Illegal immigrants closer to getting in-state tuition rates

Feb. 4, 2013

Samantha Morley
smorley2@uccs.edu

Four years ago, two high school girls who immigrated illegally wanted to have a bill passed that would allow for undocumented citizens to receive in-state tuition rates.

On Jan. 24, Senate Bill 13-033, which is very similar to the bill crafted four years ago, went to the Senate Education Committee and passed on a 6-3 vote.

The bill, more commonly known as the ASSET legislation, allows illegal immigrants to pay in-state tuition rates.

There are an estimated 1,500 Colorado high school graduates without legal immigration status. Of those graduates, approximately 500 would attend a Colorado college if the law should go into effect.

Students must meet several qualifications. The student must have attended a public or private school for at least three years, have graduated from a public or private school or obtained a GED, apply and be accepted into a Colorado institution of higher education and already be in the process of obtaining legal citizenship as soon as possible.

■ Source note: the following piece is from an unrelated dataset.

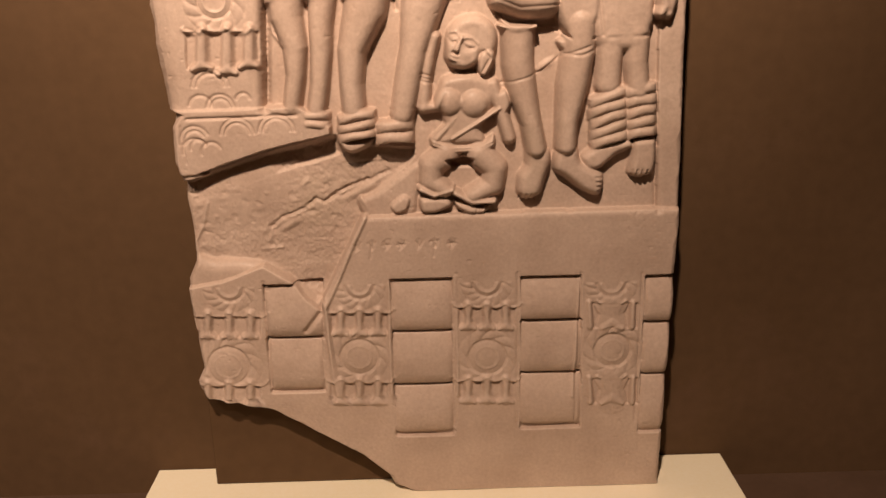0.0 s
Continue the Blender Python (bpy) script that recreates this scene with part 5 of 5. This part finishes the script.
side_width = np.interp(zs, [1.0, 1.14, 1.2, 1.4, 1.7, 1.8, 1.86], [0.0, 0.005, 0.035, 0.055, 0.045, 0.03, 0.0])
fall = np.clip(1 - U * (xr - xl)[:, None] / (side_width[:, None] + 1e-6), 0, 1)
H -= fall ** 1.5 * 0.03 * np.clip(side_width[:, None] / 0.03, 0, 1)
BACK = 0.115
flare = np.interp(zs, [0.08, 0.37, 0.40, 0.9, 1.02, 1.1, 1.3, 1.75, 1.85, 2.0, 2.3, 2.6, 3.0, 3.13, 3.2, 3.6],
                  [0.012, 0.02, 0.004, 0.012, 0.022, 0.012, 0.026, 0.024, 0.02, 0.02, 0.026, 0.026, 0.02, 0.0, 0.004, 0.004])
flare = flare + wobble(zs, 7, 0.004, (0.07, 0.03, 0.012))
SIDE = 7
cols_x, cols_y = [], []
rough_side = np.random.default_rng(5).normal(0, 1, (NZ, SIDE))
for i in range(SIDE, 0, -1):
    f = i / SIDE
    cols_x.append(xl - flare * f ** 0.7 + rough_side[:, i - 1] * 0.0002)
    cols_y.append(-H[:, 0] * (1 - f) + BACK * f)
right_x = [xr + 0.003 * (i / SIDE) + rough_side[:, SIDE - i] * 0.0002 for i in range(1, SIDE + 1)]
right_y = [-H[:, -1] * (1 - i / SIDE) + BACK * i / SIDE for i in range(1, SIDE + 1)]
GX = np.concatenate([np.stack(cols_x, 1), X, np.stack(right_x, 1)], 1)
GY = np.concatenate([np.stack(cols_y, 1), -H, np.stack(right_y, 1)], 1)
GZ = np.repeat(zs[:, None], GX.shape[1], 1)
bottom_noise = wobble(GX[0], 21, 0.003)
top_noise = wobble(GX[-1], 22, 0.006)
GZ[-1] += top_noise - 0.006
GX, GY, GZ = (np.concatenate([a[:1], a, a[-1:]], 0) for a in (GX, GY, GZ))
GY[0], GY[-1] = BACK, BACK
GZ[-1] -= 0.01
rows, cols = GX.shape
panel = tagged(new("relief_panel"), "tall broken buff stone panel with carved figures, on a plinth", "relief")
REGISTERS = (("base_block", 0.0, 0.93, "weathered base block carved with cushions and small pilasters"),
             ("lower_scene", 0.93, 2.168, "carved lower scene with standing figures and a broken hollow"),
             ("swan_frieze", 2.168, 2.335, "projecting band carved with a row of swans"),
             ("upper_scene", 2.335, 3.495, "carved upper scene with standing figures beside a pilaster"),
             ("top_band", 3.495, 9.0, "plain broken top band with a short worn inscription"))


def register(name, low, high, label):
    """One carved stage of the panel: a stretch of the worked sheet with its sides and back."""
    inner = GZ[:, SIDE + 5]
    r0 = 0 if low == 0 else int(np.argmax(inner >= low))
    r1 = rows - 1 if high > 5 else int(np.argmax(inner >= high))
    gx, gy, gz = (a[r0:r1 + 1] for a in (GX, GY, GZ))
    index = np.arange(gx.size).reshape(gx.shape)
    quads = np.stack([index[:-1, :-1], index[:-1, 1:], index[1:, 1:], index[1:, :-1]], -1).reshape(-1, 4)
    back = np.stack([index[:-1, -1], index[:-1, 0], index[1:, 0], index[1:, -1]], -1)
    quads = np.concatenate([quads, back])
    me = bpy.data.meshes.new(name)
    me.vertices.add(gx.size)
    me.vertices.foreach_set("co", np.stack([gx, gy, gz], -1).astype(np.float32).ravel())
    me.loops.add(quads.size)
    me.loops.foreach_set("vertex_index", quads.astype(np.int32).ravel())
    me.polygons.add(len(quads))
    me.polygons.foreach_set("loop_start", np.arange(0, quads.size, 4, dtype=np.int32))
    drop = gy.ravel()[quads]
    me.polygons.foreach_set("use_smooth", (drop.max(1) - drop.min(1)) <= 0.0065)
    me.update(calc_edges=True)
    me.materials.append(STONE)
    ob = tagged(new(name, me), label)
    ob.parent = panel


for stage in REGISTERS:
    register(*stage)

“If [students] have committed and done well enough to get into college, I don’t believe they’re leaving, and the more educational opportunities we can give them, the better,” said CU Regent Michael Carrigan.

Sen. Mike Johnston, D-Denver, and Sen. Angela Giron, D-Pueblo, have also demonstrated their support of the bill. Still, the legislation has many opponents.

“I cannot provide my support to the legislation,” saidStephen Collier, UCCS student body president, in a statement released Jan. 29.

Collier argued the bill does not guarantee illegal immigrant students will establish legal residency and that the bill’s language permits “taxpayers to subsidize the educational costs of undocumented students, which technically speaking, are in Colorado illegally.”

He added, “It is immoral and illegal to provide taxpayer assistance to these students, but potentially deny the same support to a legal resident.”

This round marks the bill’s sixth attempt. Even though it has passed through the Senate Education Committee, it must now go to the Senate Appropriations Committee.

According to the Denver Post, if the bill passes, “new students would bring in a $2 million increase in tuition for colleges and universities in the first year and $3 million the following year.”

The 2013 version of the bill also advocates for illegal immigrant students to also have access to the College Opportunity Fund.

The state would spend $930,000 more in the first year to subsidize the students and $1.4 million the next year.